The following set of exercises involve the UCBAdmissions
dataset collecting aggregate data on applications to graduate school at
UC Berkeley for the six largest departments in 1973. Variables in this
dataset include the department (A-E), the sex of the applicant, and the
associated admissions decision. This data became famous in its use as
evidence relating to claims of sex bias in admission practices. For this
problem, we are going to investigate the veracity of these claims.
Start by copying the code block below to modify the data as it is built-in in R to something we are used to working with. Then, answer the following questions.
## Create UC Berkeley data from built-in R dataset
ucb <- as.data.frame(UCBAdmissions)
ucb <- ucb[rep(1:nrow(ucb), times = ucb$Freq), ]
ucb$Freq <- NULL
Create the appropriate table to illustrate the frequency of male and female applicants and whether or not their application was accepted.
Using your table from (a), compute the odds ratio of a male applicant being accepted over a female one.
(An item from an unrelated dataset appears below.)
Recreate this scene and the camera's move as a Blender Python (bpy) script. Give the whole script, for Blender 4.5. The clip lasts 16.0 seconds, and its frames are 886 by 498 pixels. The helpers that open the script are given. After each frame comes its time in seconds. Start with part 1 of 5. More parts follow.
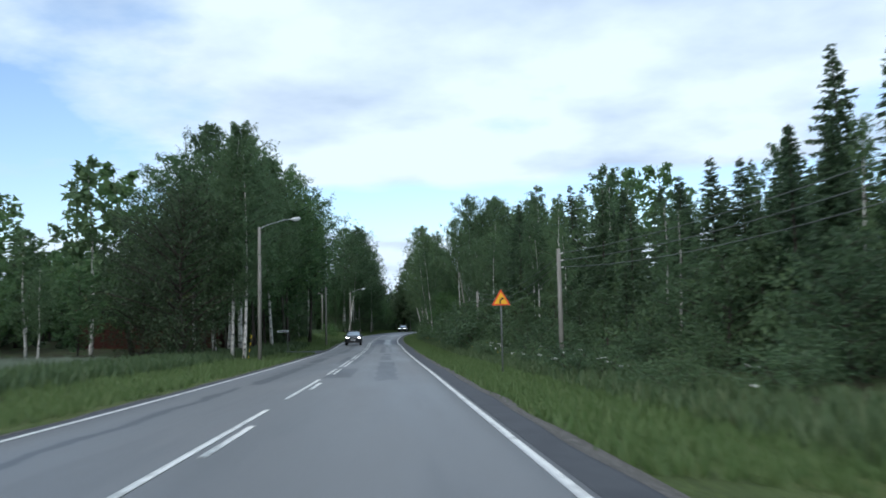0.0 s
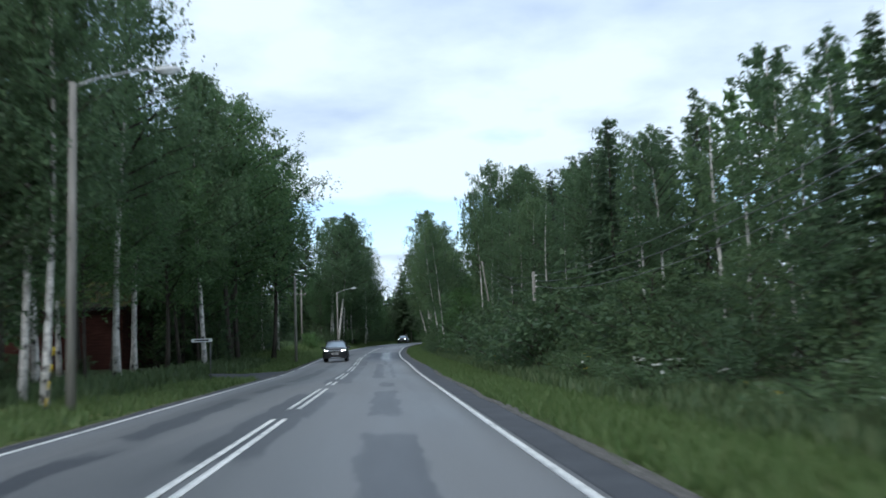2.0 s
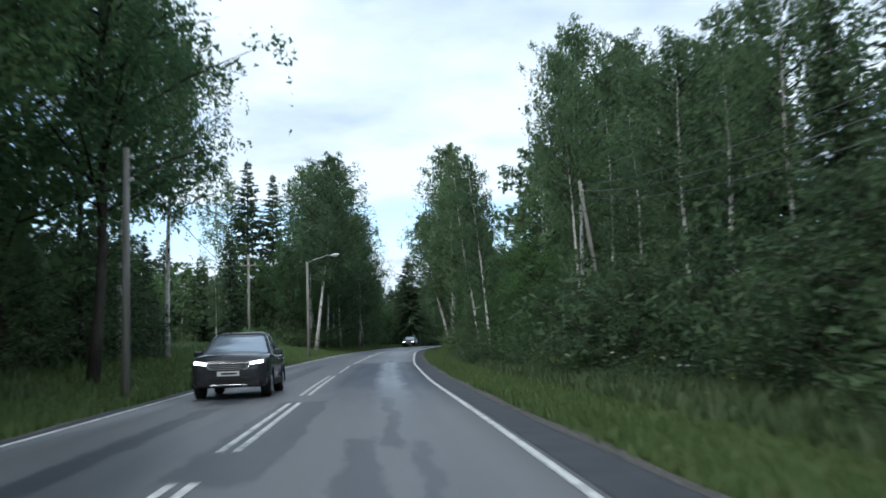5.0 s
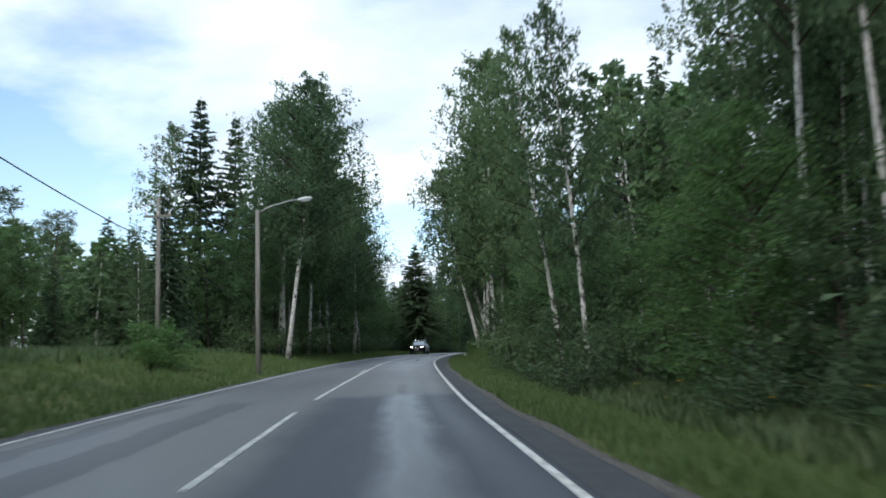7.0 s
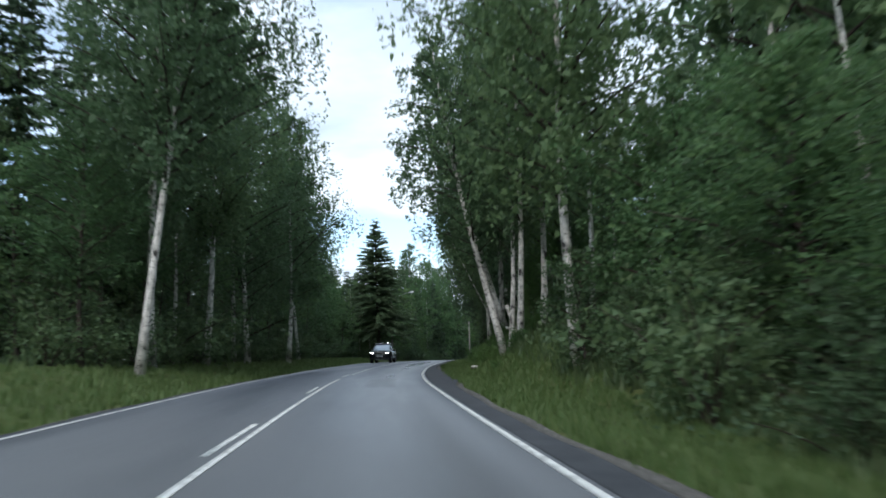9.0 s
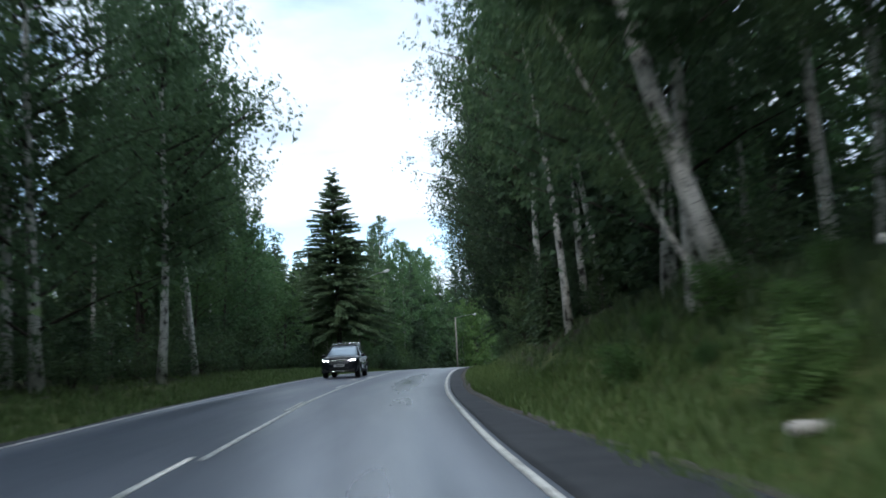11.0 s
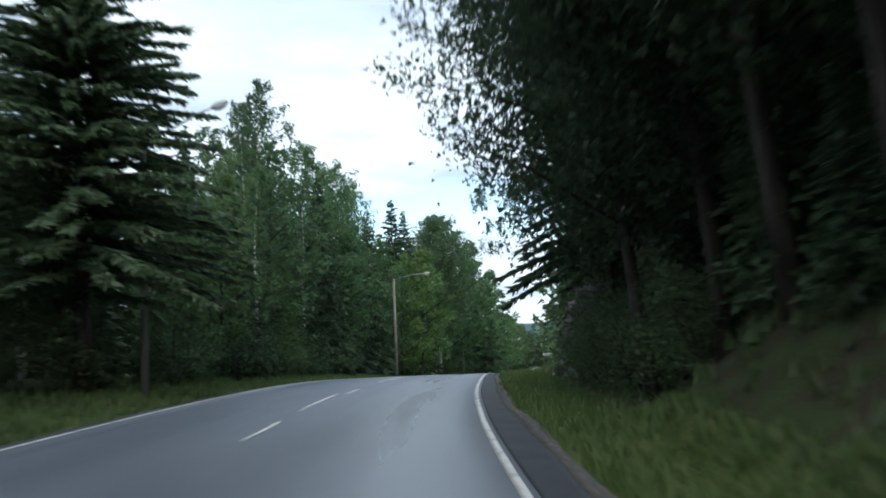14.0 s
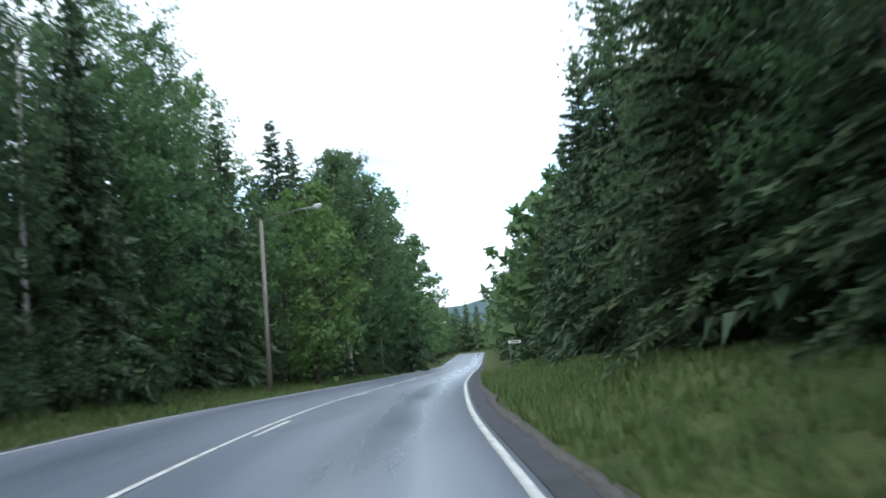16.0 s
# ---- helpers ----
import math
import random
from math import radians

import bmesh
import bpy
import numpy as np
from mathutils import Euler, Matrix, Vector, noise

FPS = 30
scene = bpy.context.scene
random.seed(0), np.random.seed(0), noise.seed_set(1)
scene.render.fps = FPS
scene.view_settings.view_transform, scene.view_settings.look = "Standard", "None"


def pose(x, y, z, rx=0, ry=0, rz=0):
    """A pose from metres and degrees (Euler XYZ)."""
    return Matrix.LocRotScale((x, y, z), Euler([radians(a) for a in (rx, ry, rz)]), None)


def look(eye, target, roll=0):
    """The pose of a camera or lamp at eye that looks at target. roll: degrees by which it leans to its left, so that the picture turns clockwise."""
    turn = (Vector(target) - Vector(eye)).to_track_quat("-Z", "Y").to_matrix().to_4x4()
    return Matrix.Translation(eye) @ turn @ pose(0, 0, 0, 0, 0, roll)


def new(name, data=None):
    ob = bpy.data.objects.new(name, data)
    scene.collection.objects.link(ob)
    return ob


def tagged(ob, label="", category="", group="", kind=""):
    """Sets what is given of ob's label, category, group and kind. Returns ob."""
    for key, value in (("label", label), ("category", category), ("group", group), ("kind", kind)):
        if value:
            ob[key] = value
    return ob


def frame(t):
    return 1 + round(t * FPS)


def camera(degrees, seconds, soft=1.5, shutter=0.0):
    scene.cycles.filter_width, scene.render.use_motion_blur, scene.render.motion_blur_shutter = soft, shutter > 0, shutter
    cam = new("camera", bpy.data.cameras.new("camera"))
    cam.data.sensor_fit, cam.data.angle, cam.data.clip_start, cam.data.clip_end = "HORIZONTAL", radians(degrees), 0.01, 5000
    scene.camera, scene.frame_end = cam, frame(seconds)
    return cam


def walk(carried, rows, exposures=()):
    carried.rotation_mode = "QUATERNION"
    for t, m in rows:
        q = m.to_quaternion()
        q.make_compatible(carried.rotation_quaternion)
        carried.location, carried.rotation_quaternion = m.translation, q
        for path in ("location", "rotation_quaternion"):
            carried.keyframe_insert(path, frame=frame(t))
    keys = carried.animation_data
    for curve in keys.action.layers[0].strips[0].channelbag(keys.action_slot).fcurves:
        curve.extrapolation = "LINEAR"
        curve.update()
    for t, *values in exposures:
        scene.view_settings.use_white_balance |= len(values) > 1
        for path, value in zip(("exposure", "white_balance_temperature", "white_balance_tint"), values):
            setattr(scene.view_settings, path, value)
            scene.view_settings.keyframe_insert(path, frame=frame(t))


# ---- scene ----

Does it appear that there is any evidence of sex bias?
Which departments appear to have the greatest total number of male applicants? Which departments had the greatest total number of female applicants?
Which two departments appear to have the highest proportion of applications accepted? Of applications rejected?
Based on what we have seen in the first parts of this question, what do you suspect is happening? Create two plots to help tell this story: the first plot should be suggestive of gender bias at UCB, while the second should demonstrate how the question is resolved, either concluding with evidence of gender bias or providing evidence to refute it. Consider which attributes of the problem you find most compelling in support of your argument (number of students, proportions, etc). Finally, in 3-4 sentences, summarize your findings and justify the two plots selected to illustrate the problem.